§ Task data
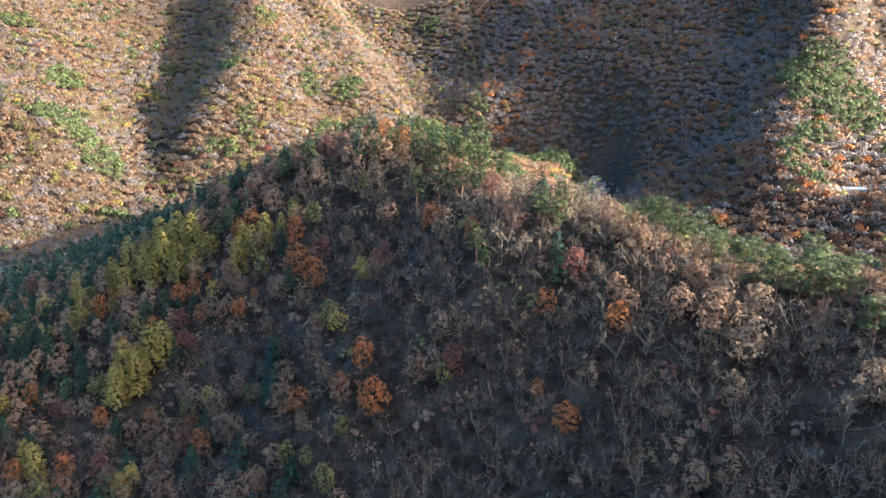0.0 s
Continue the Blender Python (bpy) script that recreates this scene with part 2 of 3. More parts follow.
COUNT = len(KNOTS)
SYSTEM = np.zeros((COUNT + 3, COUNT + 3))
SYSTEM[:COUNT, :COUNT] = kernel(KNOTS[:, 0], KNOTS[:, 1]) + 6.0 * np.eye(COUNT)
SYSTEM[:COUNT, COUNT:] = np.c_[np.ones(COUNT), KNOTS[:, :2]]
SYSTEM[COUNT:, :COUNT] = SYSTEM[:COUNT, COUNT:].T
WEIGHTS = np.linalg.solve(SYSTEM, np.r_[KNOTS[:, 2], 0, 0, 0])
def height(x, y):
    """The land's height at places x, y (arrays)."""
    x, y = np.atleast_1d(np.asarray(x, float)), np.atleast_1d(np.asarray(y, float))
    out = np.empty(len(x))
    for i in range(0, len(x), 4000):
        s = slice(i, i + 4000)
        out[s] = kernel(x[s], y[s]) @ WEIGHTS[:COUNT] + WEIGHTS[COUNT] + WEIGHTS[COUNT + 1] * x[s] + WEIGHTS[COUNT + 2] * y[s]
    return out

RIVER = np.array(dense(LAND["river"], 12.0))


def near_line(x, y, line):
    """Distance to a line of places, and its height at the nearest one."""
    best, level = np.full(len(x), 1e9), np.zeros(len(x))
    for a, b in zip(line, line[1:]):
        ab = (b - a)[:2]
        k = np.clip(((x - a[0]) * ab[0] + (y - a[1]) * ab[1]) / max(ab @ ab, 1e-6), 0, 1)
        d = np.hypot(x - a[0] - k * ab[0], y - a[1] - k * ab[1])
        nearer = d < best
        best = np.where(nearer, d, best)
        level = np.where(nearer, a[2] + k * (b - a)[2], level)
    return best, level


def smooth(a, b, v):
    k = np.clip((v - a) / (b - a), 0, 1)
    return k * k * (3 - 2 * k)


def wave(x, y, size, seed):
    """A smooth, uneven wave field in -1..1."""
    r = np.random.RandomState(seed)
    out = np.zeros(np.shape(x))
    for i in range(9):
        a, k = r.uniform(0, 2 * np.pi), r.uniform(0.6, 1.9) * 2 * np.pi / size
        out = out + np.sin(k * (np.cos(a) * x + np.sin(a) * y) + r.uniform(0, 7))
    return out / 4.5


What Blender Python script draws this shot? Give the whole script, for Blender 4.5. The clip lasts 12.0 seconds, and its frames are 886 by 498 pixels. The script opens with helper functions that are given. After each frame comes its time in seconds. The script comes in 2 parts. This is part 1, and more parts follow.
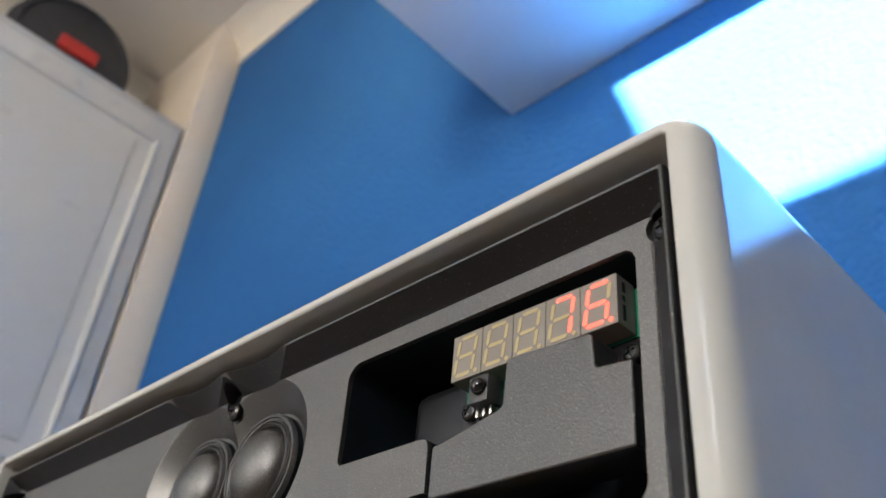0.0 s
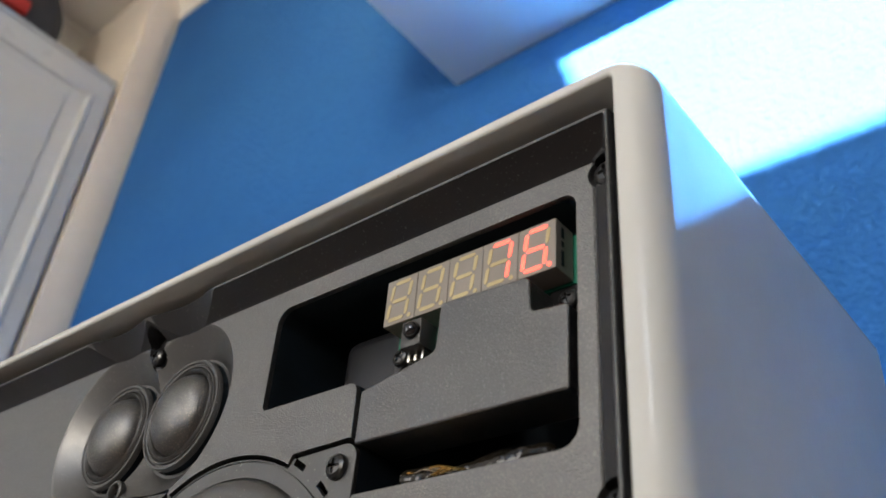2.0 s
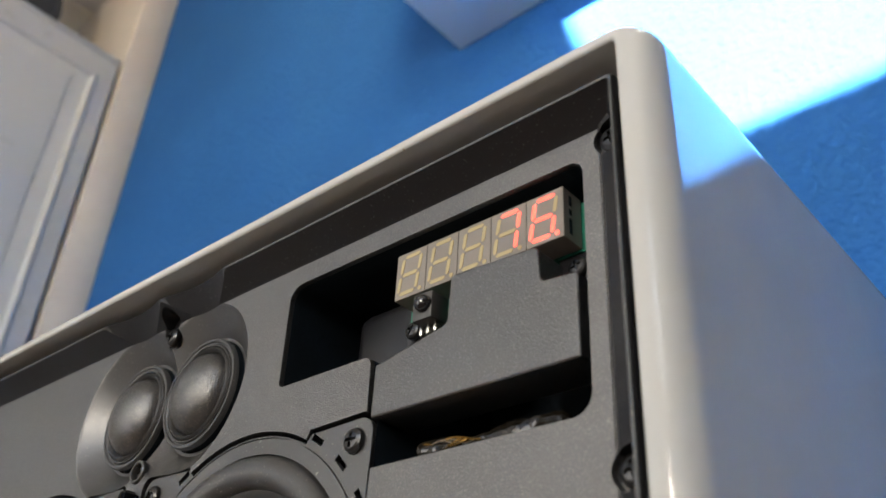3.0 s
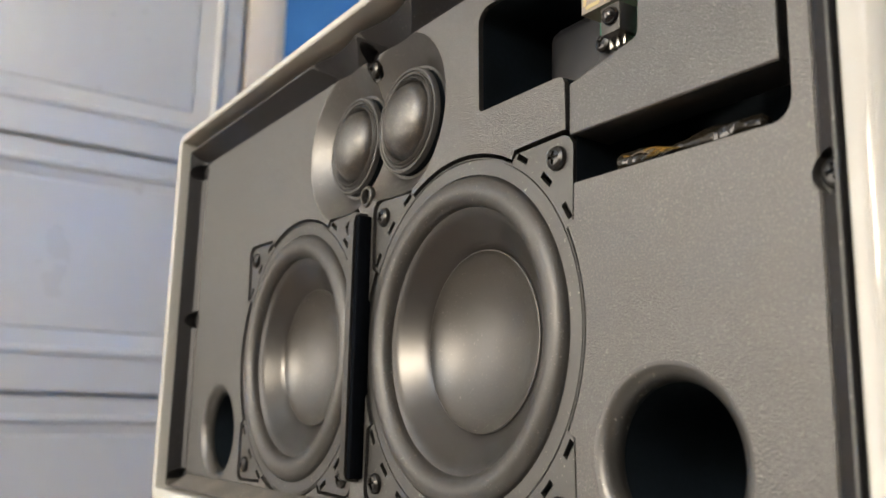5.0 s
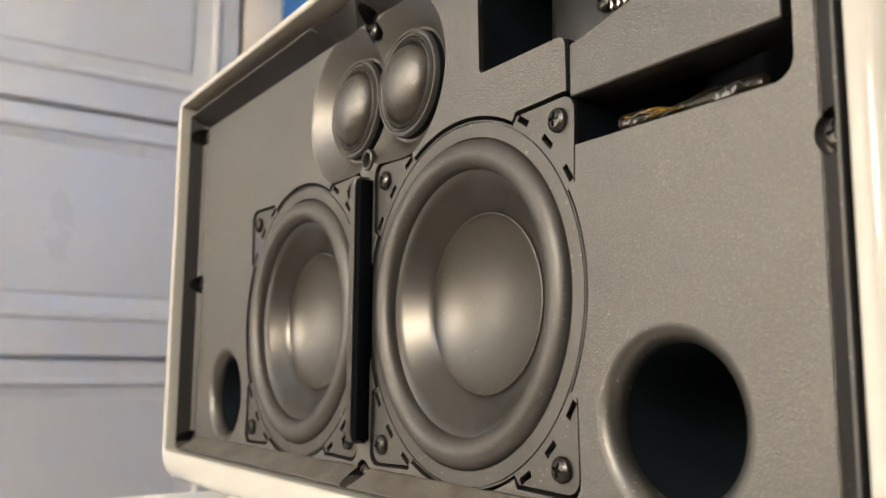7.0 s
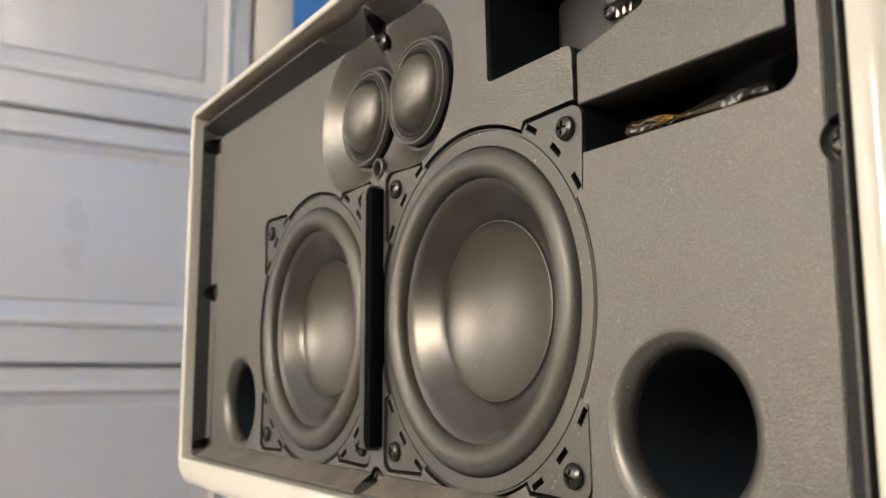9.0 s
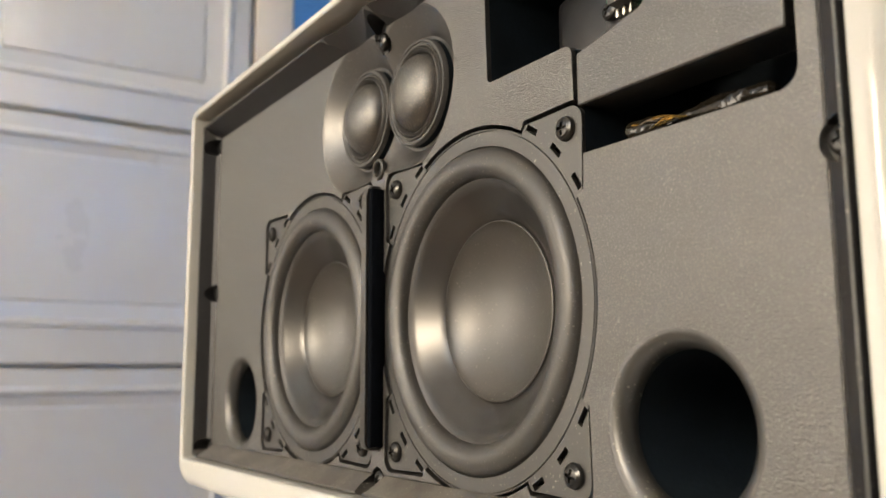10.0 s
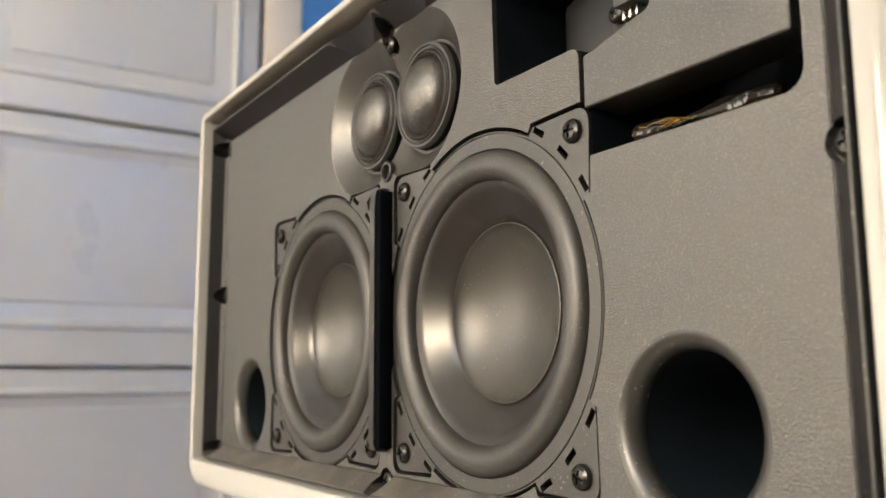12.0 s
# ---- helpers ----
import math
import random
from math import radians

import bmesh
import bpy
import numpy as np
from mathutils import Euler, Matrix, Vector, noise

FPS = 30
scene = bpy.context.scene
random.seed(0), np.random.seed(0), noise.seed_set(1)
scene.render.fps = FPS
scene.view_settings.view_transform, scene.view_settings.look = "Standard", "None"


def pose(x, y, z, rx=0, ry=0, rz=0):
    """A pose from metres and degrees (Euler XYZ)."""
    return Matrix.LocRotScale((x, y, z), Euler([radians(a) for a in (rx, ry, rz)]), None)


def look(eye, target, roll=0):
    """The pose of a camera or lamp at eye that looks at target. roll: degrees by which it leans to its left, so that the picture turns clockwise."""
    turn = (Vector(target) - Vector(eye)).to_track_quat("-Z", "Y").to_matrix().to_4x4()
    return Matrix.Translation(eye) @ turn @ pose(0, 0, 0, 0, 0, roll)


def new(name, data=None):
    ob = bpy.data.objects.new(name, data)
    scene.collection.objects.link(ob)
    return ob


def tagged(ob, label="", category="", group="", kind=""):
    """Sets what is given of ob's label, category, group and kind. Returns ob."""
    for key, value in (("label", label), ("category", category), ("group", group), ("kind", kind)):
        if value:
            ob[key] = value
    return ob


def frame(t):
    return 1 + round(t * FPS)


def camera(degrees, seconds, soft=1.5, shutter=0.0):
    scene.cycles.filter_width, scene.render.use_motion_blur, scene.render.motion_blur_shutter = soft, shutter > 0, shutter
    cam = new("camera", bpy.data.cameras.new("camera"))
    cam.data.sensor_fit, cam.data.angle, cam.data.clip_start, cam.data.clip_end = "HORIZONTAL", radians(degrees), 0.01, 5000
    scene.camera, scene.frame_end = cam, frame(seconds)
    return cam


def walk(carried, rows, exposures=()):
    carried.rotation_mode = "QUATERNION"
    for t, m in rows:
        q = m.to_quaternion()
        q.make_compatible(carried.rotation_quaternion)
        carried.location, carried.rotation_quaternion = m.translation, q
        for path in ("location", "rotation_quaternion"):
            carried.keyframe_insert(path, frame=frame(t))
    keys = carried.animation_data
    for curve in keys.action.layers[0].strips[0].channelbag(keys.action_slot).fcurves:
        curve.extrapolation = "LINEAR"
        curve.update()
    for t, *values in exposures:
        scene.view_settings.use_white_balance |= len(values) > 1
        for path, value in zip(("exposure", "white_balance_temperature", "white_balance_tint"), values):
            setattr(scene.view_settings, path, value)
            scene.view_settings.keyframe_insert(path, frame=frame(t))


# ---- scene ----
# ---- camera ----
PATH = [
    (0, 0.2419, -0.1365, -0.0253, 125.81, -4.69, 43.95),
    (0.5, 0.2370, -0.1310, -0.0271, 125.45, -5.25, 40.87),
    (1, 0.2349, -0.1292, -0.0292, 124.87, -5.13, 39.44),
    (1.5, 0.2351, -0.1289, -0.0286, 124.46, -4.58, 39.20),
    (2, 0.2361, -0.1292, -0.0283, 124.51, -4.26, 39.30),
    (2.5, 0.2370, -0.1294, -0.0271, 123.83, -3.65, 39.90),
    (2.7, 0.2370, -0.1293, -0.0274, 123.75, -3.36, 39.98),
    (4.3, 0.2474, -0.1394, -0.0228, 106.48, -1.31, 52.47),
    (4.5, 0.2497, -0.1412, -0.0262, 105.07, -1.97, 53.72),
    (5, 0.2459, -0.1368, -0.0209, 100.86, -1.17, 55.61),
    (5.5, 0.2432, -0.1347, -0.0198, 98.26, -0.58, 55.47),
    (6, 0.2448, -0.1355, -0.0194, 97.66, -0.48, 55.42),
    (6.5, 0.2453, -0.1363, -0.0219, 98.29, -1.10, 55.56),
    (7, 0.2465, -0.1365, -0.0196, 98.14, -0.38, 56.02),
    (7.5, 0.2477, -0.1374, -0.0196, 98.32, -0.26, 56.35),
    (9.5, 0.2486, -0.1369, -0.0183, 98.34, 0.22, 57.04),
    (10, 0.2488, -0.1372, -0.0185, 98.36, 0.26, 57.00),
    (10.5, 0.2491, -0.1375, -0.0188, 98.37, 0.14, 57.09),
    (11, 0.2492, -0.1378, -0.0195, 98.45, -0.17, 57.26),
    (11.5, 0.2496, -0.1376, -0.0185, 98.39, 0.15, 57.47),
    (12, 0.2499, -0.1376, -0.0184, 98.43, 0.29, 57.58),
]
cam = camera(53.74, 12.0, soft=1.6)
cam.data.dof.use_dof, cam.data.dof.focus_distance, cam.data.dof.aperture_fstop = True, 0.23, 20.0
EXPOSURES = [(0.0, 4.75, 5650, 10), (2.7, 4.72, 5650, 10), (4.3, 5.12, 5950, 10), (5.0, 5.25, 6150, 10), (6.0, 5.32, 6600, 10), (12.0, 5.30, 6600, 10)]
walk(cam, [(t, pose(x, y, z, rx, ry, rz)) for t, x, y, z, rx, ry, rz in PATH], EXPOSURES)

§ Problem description
Go through the records and pull out each line that includes the word "part".

§ Task output
Continue the Blender Python (bpy) script that recreates this scene with part 2 of 3. More parts follow.
What Blender Python script draws this shot? Give the whole script, for Blender 4.5. The clip lasts 12.0 seconds, and its frames are 886 by 498 pixels. The script opens with helper functions that are given. After each frame comes its time in seconds. The script comes in 2 parts. This is part 1, and more parts follow.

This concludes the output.